Redwood Run organizer Doug McCauley, a contractor and member of the Kiwanis Club that sponsors the event, dismissed fears of violence.

"Law enforcement has been a little too intense since Laughlin and the general post-9/11 paranoia," he said.

McCauley said, however, that he had instructed guards at the front gate to prevent members of the Mongols gang from entering.

The Mongols, a largely Latino club centered in Southern California, do not generally roam this far north, while several Hells Angels chapters, from Vallejo, Sonoma and Daly City, arrive in large numbers.

McCauley added a heliport to the festival site to aid in emergency evacuations if needed.

Mendocino County Sheriff's Lt. Thomas Allman estimated that 100 Hells Angels members and prospective members were at this year's Redwood Run event.

"Two years ago, we had a few Mongols but we haven't seen any since," he said.

Allman said he has worked the Redwood Run event for 16 years. Like McCauley, he thinks that state and federal officials have been overly concerned about the possibility of violence here.

State and federal authorities, he said, had to be dissuaded from coming to Mendocino County in force and taking over.

"They must have thought we were Andy Griffith and Barney Fife," Allman said with a chuckle.

By Saturday evening, deputies had made fewer than a dozen arrests, almost all drug and alcohol violations by bikers as they were leaving the festival grounds, Allman said.

Not all of the activities were limited to the festival.

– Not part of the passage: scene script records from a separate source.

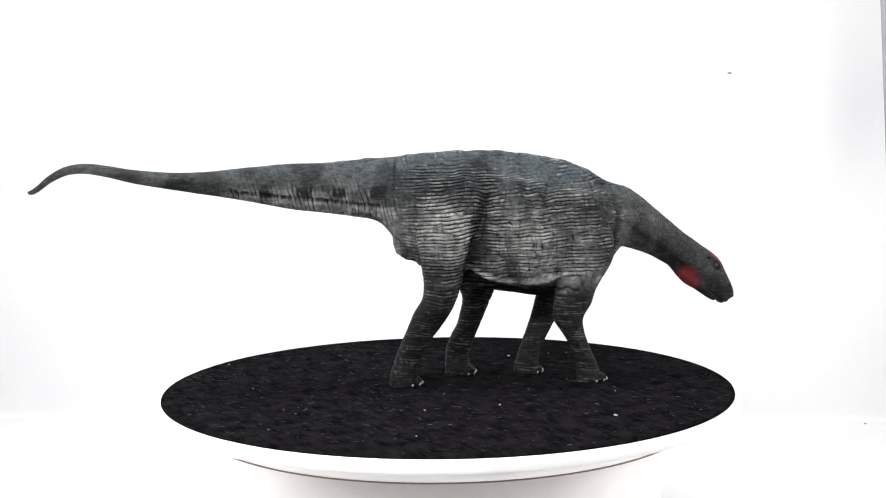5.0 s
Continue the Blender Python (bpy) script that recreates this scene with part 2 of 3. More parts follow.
# ---- turntable ----
def build_turntable():
    table = tagged(new("turntable"), "white plastic motorised turntable topped with black felt", "turntable")
    table.location = (0, 0, -0.085)
    up = 0.085
    part("base", lathe_bm([(0, 0), (0.094, 0), (0.0955, 0.0015), (0.0955, up - 0.0175), (0.0945, up - 0.0165), (0, up - 0.0165)]),
         CREAM, table, "cream-white plastic drum base")
    # added thin dark ring: draws the shadow line beneath the collar's edge
    part("shade_ring", lathe_bm([(0, up - 0.0168), (0.0935, up - 0.0168), (0.0935, up - 0.0146), (0.1076, up - 0.0146), (0.1076, up - 0.0149), (0.1084, up - 0.0149), (0.1087, up - 0.0147), (0.1087, up - 0.0143), (0, up - 0.0143)], 160), SHADE_LINE, table, "dark brown ring drawn for the shade under the plate")
    plate = part("plate", lathe_bm([(0, -0.0080), (0.1090, -0.0080), (0.1130, -0.0070), (0.1276, -0.0060),
                                    (0.1284, -0.0054), (0.1286, -0.0046), (0.1286, -0.0026), (0.1282, -0.0016), (0.1272, -0.0011), (0.0, -0.0011)], 200),
                 WHITE, table, "round white plastic plate with a rolled rim")
    plate.location = (0, 0, up)
    part("collar", lathe_bm([(0, -0.01445), (0.1080, -0.01445), (0.1088, -0.0140), (0.1090, -0.0132), (0.1090, -0.0078), (0, -0.0078)], 160), CREAM, plate, "cream-white collar under the plate")
    felt = part("felt_disc", lathe_bm([(0, -0.0012), (0.1249, -0.0012), (0.1252, -0.0008), (0.1250, -0.0003), (0.1244, 0), (0.08, 0), (0.04, 0), (0, 0)], 200), FELT, plate,
                "black felt disc flecked with white lint")
    felt.location = (-0.0010, -0.0006, 0)
    # lint that clings to the felt: short bent fibres and flakes
    rng = random.Random(5)
    bm = bmesh.new()
    for i in range(1500):
        r, a = 0.1235 * math.sqrt(rng.random()), rng.random() * 2 * math.pi
        run, turn, wide = rng.uniform(0.0005, 0.0024) * (1.0 if i % 12 else 2.2), rng.random() * math.pi, rng.uniform(0.00005, 0.00014)
        bend = rng.uniform(-0.6, 0.6)
        pts = []
        for u in (-0.5, -0.17, 0.17, 0.5):
            b = turn + bend * u
            pts.append(Vector((r * math.cos(a) + run * u * math.cos(b), r * math.sin(a) + run * u * math.sin(b), 0.00006 + 0.00022 * rng.random())))
        side = Vector((-math.sin(turn), math.cos(turn), 0)) * wide
        ring = [[bm.verts.new(p + side), bm.verts.new(p - side), bm.verts.new(p + Vector((0, 0, wide * 1.4)))] for p in pts]
        for p, q in zip(ring, ring[1:]):
            for k in range(3):
                bm.faces.new((p[k], p[(k + 1) % 3], q[(k + 1) % 3], q[k]))
    tagged(part("lint", bm, LINT_GREY, plate, "grey fibres of lint on the felt"), kind="stuff")
    flakes = [(-92.6, -27.5, 1.1), (40.8, -56.2, 1.0), (86.3, -51.9, 0.8)]
    flakes += [(0.95 * rng.uniform(-120, 120), 0.95 * rng.uniform(-120, 120), rng.uniform(0.35, 0.7)) for _ in range(16)]
    for x, y, big in flakes:
        if math.hypot(x, y) > 121:
            continue
        bm = bmesh.new()
        bmesh.ops.create_icosphere(bm, subdivisions=1, radius=1.0, matrix=pose(x * 0.001, y * 0.001, 0.0002, 0, 0, rng.uniform(0, 180)) @ Matrix.Diagonal((0.0009 * big, 0.0005 * big, 0.00035 * big, 1)))
        for v in bm.verts:
            v.co += Vector((rng.uniform(-1, 1), rng.uniform(-1, 1), 0)) * 0.00015 * big
        part("fluff", bm, LINT, plate, "white fleck of fluff")
    return plate


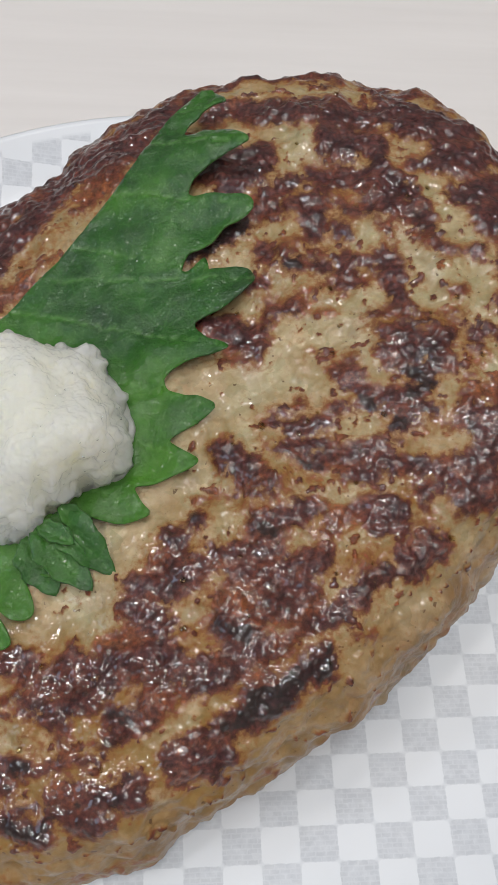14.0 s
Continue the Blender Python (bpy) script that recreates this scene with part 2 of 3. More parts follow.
def plate_material():
    """White glazed porcelain with printed grey checks, each a patch of short brushed dashes."""
    m, nt, b = material("checked_porcelain")
    co = coords(nt)
    warp = nt.nodes.new("ShaderNodeVectorMath")
    warp.operation = "MULTIPLY_ADD"
    tint = nt.nodes.new("ShaderNodeTexNoise")
    tint.inputs["Scale"].default_value = 1500
    nt.links.new(co, tint.inputs["Vector"])
    shift = nt.nodes.new("ShaderNodeVectorMath")
    shift.operation = "SUBTRACT"
    nt.links.new(tint.outputs["Color"], shift.inputs[0])
    shift.inputs[1].default_value = (0.5, 0.5, 0.5)
    nt.links.new(shift.outputs[0], warp.inputs[0])
    warp.inputs[1].default_value = (0.0003, 0.0003, 0)
    nt.links.new(co, warp.inputs[2])
    sep = nt.nodes.new("ShaderNodeSeparateXYZ")
    nt.links.new(warp.outputs[0], sep.inputs[0])
    wave = math_node(nt, "MULTIPLY", math_node(nt, "SINE", math_node(nt, "MULTIPLY", sep.outputs[0], math.pi / U)),
                     math_node(nt, "SINE", math_node(nt, "MULTIPLY", sep.outputs[1], math.pi / CHECK_Y)))
    odd = ramp(nt, wave, [(0.0, (1, 1, 1)), (0.06, (0, 0, 0))])
    wave.node.operation = "MULTIPLY_ADD"
    wave.node.inputs[2].default_value = 0.03
    dashes = nt.nodes.new("ShaderNodeTexBrick")
    dashes.inputs["Color1"].default_value = (1, 1, 1, 1)
    dashes.inputs["Color2"].default_value = (0.84, 0.84, 0.84, 1)
    dashes.inputs["Mortar"].default_value = (0.72, 0.72, 0.72, 1)
    dashes.inputs["Scale"].default_value = 1.0
    dashes.inputs["Mortar Size"].default_value = 0.00013
    dashes.inputs["Mortar Smooth"].default_value = 0.6
    dashes.inputs["Brick Width"].default_value = U * 0.27
    dashes.inputs["Row Height"].default_value = U * 0.125
    nt.links.new(warp.outputs[0], dashes.inputs["Vector"])
    ink = math_node(nt, "MULTIPLY", odd, dashes.outputs["Color"])
    ink = math_node(nt, "MULTIPLY", ink, ramp(nt, noise_node(nt, co, 700, 3, 0.6), [(0.25, (0.5, 0.5, 0.5)), (0.6, (1, 1, 1))]))
    # the print stops short of the plain rim
    middle = nt.nodes.new("ShaderNodeVectorMath")
    middle.operation = "DISTANCE"
    nt.links.new(co, middle.inputs[0])
    middle.inputs[1].default_value = (CX * U, CY * U, 0)
    ink = math_node(nt, "MULTIPLY", ink, ramp(nt, math_node(nt, "MULTIPLY", middle.outputs["Value"], 1 / (16 * U)), [(0.932, (1, 1, 1)), (0.94, (0, 0, 0))]))
    white = ramp(nt, noise_node(nt, co, 60, 3, 0.5), [(0.3, (0.67, 0.69, 0.73)), (0.7, (0.71, 0.73, 0.77))])
    nt.links.new(mix(nt, ink, white, (0.48, 0.50, 0.545)), b.inputs["Base Color"])
    b.inputs["Roughness"].default_value = 0.3
    bump(nt, b, noise_node(nt, co, 240, 2, 0.5), 0.06, 0.0005)
    return m


def plain_material(name, dark, light, scale, rough, relief=0.1):
    m, nt, b = material(name)
    co = coords(nt)
    nt.links.new(ramp(nt, noise_node(nt, co, scale, 5, 0.6), [(0.3, dark), (0.7, light)]), b.inputs["Base Color"])
    b.inputs["Roughness"].default_value = rough
    bump(nt, b, noise_node(nt, co, scale * 20, 3, 0.6), relief, 0.0008)
    return m


def table_material():
    m, nt, b = material("pale_table")
    co = coords(nt)
    grain = nt.nodes.new("ShaderNodeMapping")
    grain.inputs["Rotation"].default_value = (0, 0, radians(68))
    grain.inputs["Scale"].default_value = (4, 60, 4)
    nt.links.new(co, grain.inputs["Vector"])
    g = noise_node(nt, grain.outputs[0], 3.0, 5, 0.6)
    nt.links.new(ramp(nt, g, [(0.3, (0.68, 0.645, 0.63)), (0.7, (0.73, 0.695, 0.68))]), b.inputs["Base Color"])
    b.inputs["Roughness"].default_value = 0.4
    bump(nt, b, g, 0.05, 0.0005)
    return m


MEAT, LEAF, PLATE = meat_material(), leaf_material(), plate_material()
RADISH, PULP = radish_material("grated_radish", 0.012, 1.0, 1.24, 0.22), radish_material("watery_pulp", 0.006, 0.7, 1.25, 0.3)
TABLE = table_material()
WALL = plain_material("wall_paint", (0.46, 0.44, 0.41), (0.52, 0.50, 0.47), 6, 0.8)
CEILING = plain_material("ceiling_paint", (0.58, 0.57, 0.55), (0.63, 0.62, 0.60), 5, 0.85)
FLOOR = plain_material("floor_board", (0.20, 0.13, 0.08), (0.30, 0.20, 0.12), 14, 0.45)
WOOD = plain_material("leg_wood", (0.45, 0.36, 0.27), (0.55, 0.45, 0.34), 25, 0.5)
CRUST = plain_material("burnt_crust", (0.012, 0.006, 0.005), (0.075, 0.026, 0.016), 900, 0.3, 0.6)

# ---- mesh helpers ----


def part(name, bm, mat, parent=None, label=""):
    me = bpy.data.meshes.new(name)
    bm.to_mesh(me)
    bm.free()
    me.materials.append(mat)
    ob = new(name, me)
    ob.parent = parent
    if label:
        ob["label"] = label
    return ob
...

An estimated 2,000 bikers do not attend the sold-out festival, but come to drink in the ambience.

One Hells Angels chapter rented a cottage at the upscale Benbow Inn, dining late into the night on 16-ounce "Harley Special" steaks offered by the hotel, which has a 500-label wine list.

For two days, the sign leading into this town is changed to "Harleyville" and, to the delight of local merchants, the streets are packed with free-spending bikers.

Many of those assembled at the main festival site, a former dude ranch on the Eel River, settled into a routine of heavy beer drinking and pot smoking, sometimes shedding their clothes to bask in the afternoon sun.

Because the festival takes place on private property, sheriff's deputies do not patrol the grounds, leaving the main security to a Sacramento motorcycle association.

This delights the Hells Angels, who have a half-century running battle with law enforcement at all levels.

What has not been pleasing, said a Hells Angel named Addison, who was manning a souvenir booth for the group's Vallejo chapter, is extra security added outside the festival site because of the Laughlin incident.

Like many Hells Angels, Addison, who declined to give his last name, would not say what he or other members would do if a Mongols club member walked into the Redwood Run event.

"That is a question without an answer," Addison said to the nodding agreement of another Hells Angel sitting at his side. "It is like asking what I will do if it rains tomorrow."